Is uranium mining the source of much wealth and power of the Mormon Church? It would seem so. (This story reminds one, of course, of the movie “Avatar” and “unobtainium.”)

Religious Hegemony

What this story serves to illustrate is that the average person truly needs to check into what he or she believes in and supports. It is all too common that the hierarchy behind any given religion, sect or cult is up to no good, particularly when it concerns very large cults such as the major monolithic religions, with their mounds of establishment money. The fact that a group has power and clout does NOT mean that “God” is blessing it or in charge of it. Such a belief is reflective of religious indoctrination such as that found at Romans 13, in which believers are exhorted as follows:

“Let every person be subject to the governing authorities. For there is no authority except from God, and those that exist have been instituted by God. Therefore he who resists the authorities resists what God has appointed, and those who resist will incur judgment,” etc., ad nauseam.
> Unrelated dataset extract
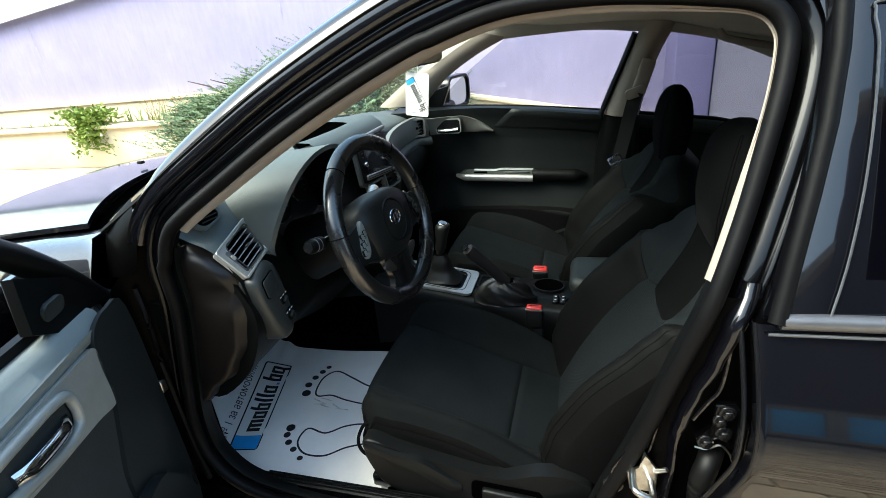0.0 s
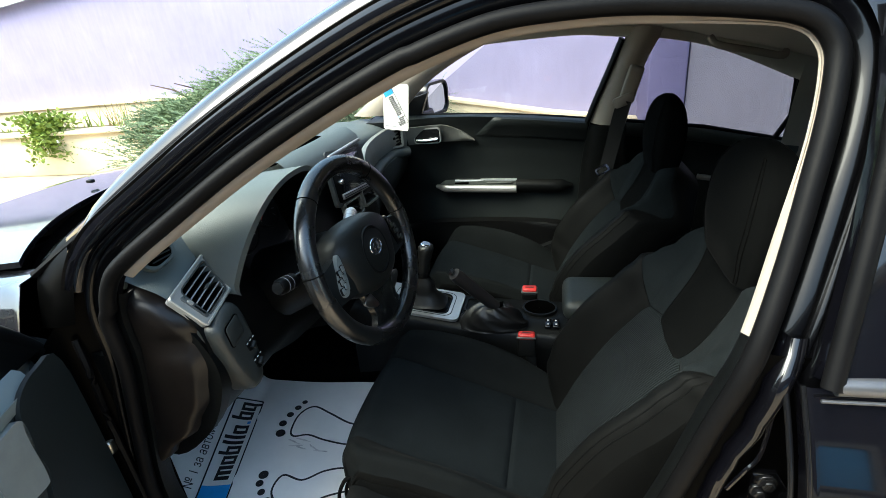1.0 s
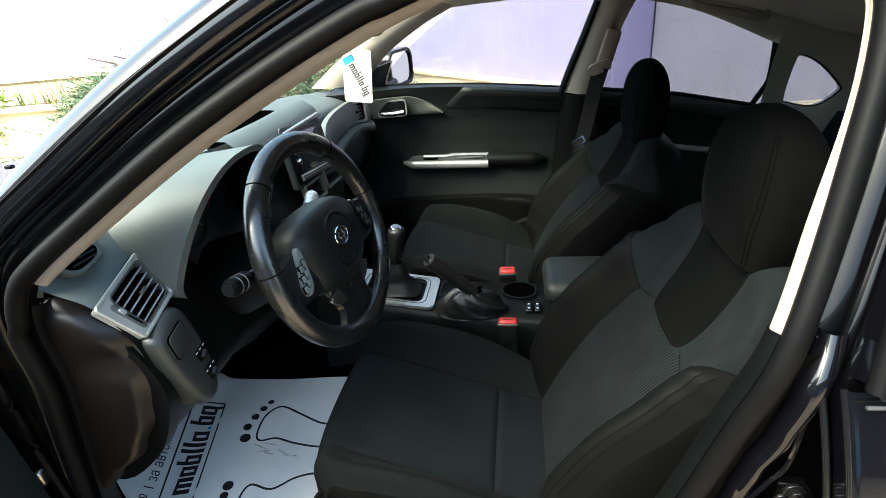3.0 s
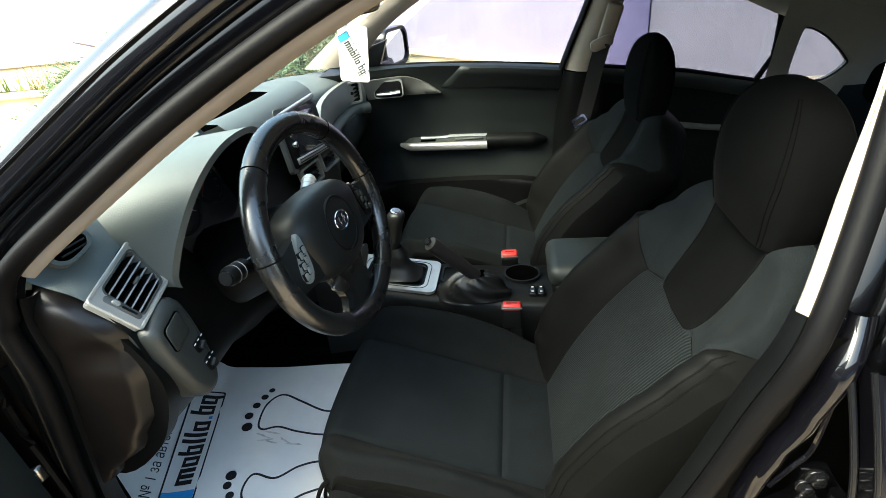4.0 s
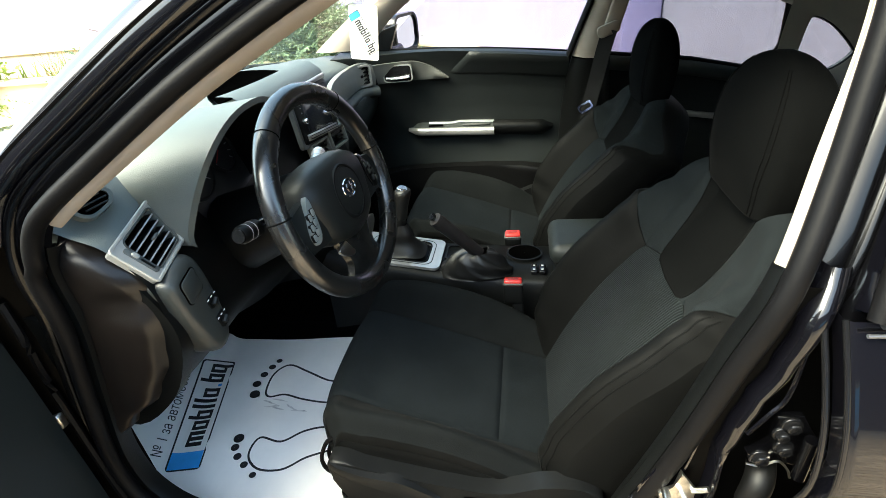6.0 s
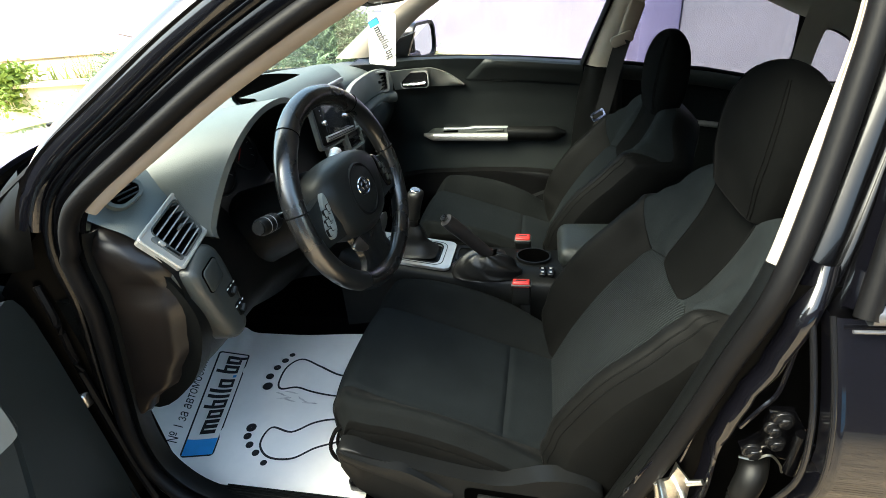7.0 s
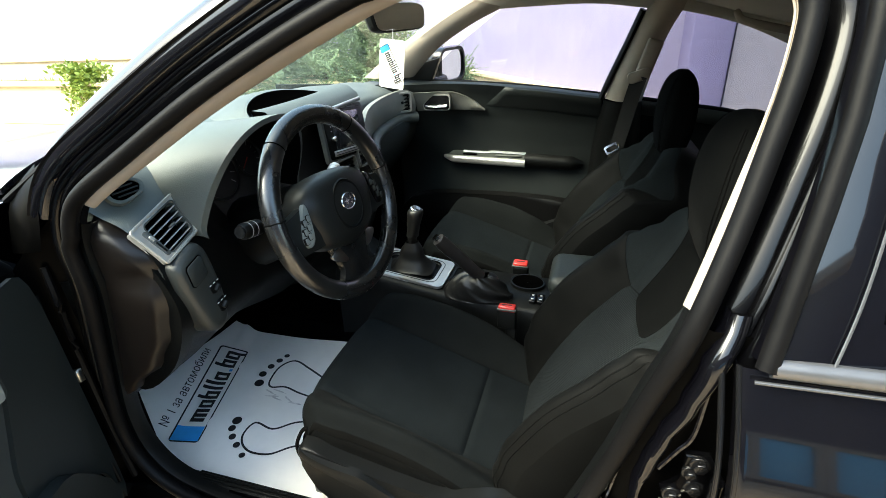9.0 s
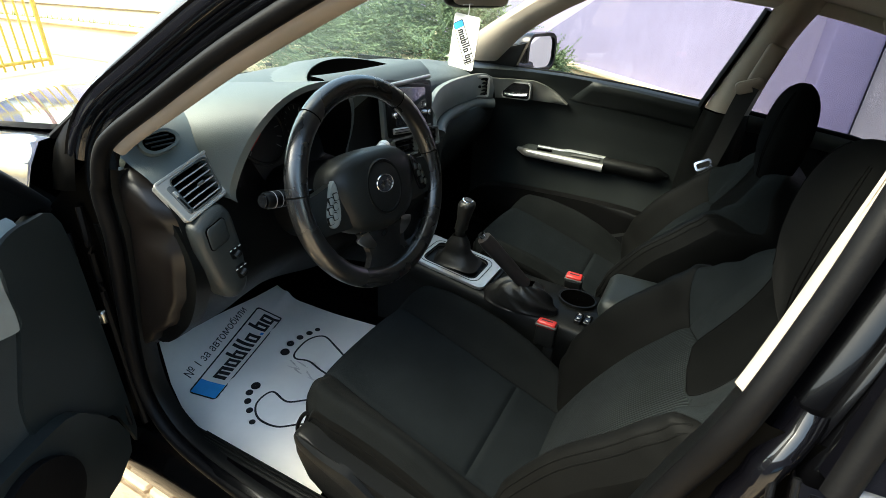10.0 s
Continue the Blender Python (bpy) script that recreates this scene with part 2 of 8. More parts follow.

These exhortations, by the way, include the admonishment that slaves remain slaves, so they do not stain “God’s good name.” Such comments, of course, represent the propaganda of the ruling parties, not “God’s Word.”

UPDATE 2012: Regarding the Republican Party’s nomination of Mitt Romney as their presidential candidate, ex-Mormon lawyer Doug Wallace has released a book entitled, No Mormon for President: It’s the Priesthood, not the Church, in which he says:

…the Mormon Priesthood led by each successive “prophet” has continued to look forward to the day when it can by deceit and deception take control of the government of the United States and ultimately of the world. Indeed any faithful Melchizedek priesthood holder such as Mitt Romney or John Huntsman who could attain election to the Presidency of the United States would likely develop narcism [sic] thinking God placed him there so he could enable the church prophet to become the literal “king of the kingdom.”

(Note: I have not read this book and therefore do not vouch for or endorse anything in it. I include it at the request of Doug Wallace, who has spent decades investigating the Mormon Church.)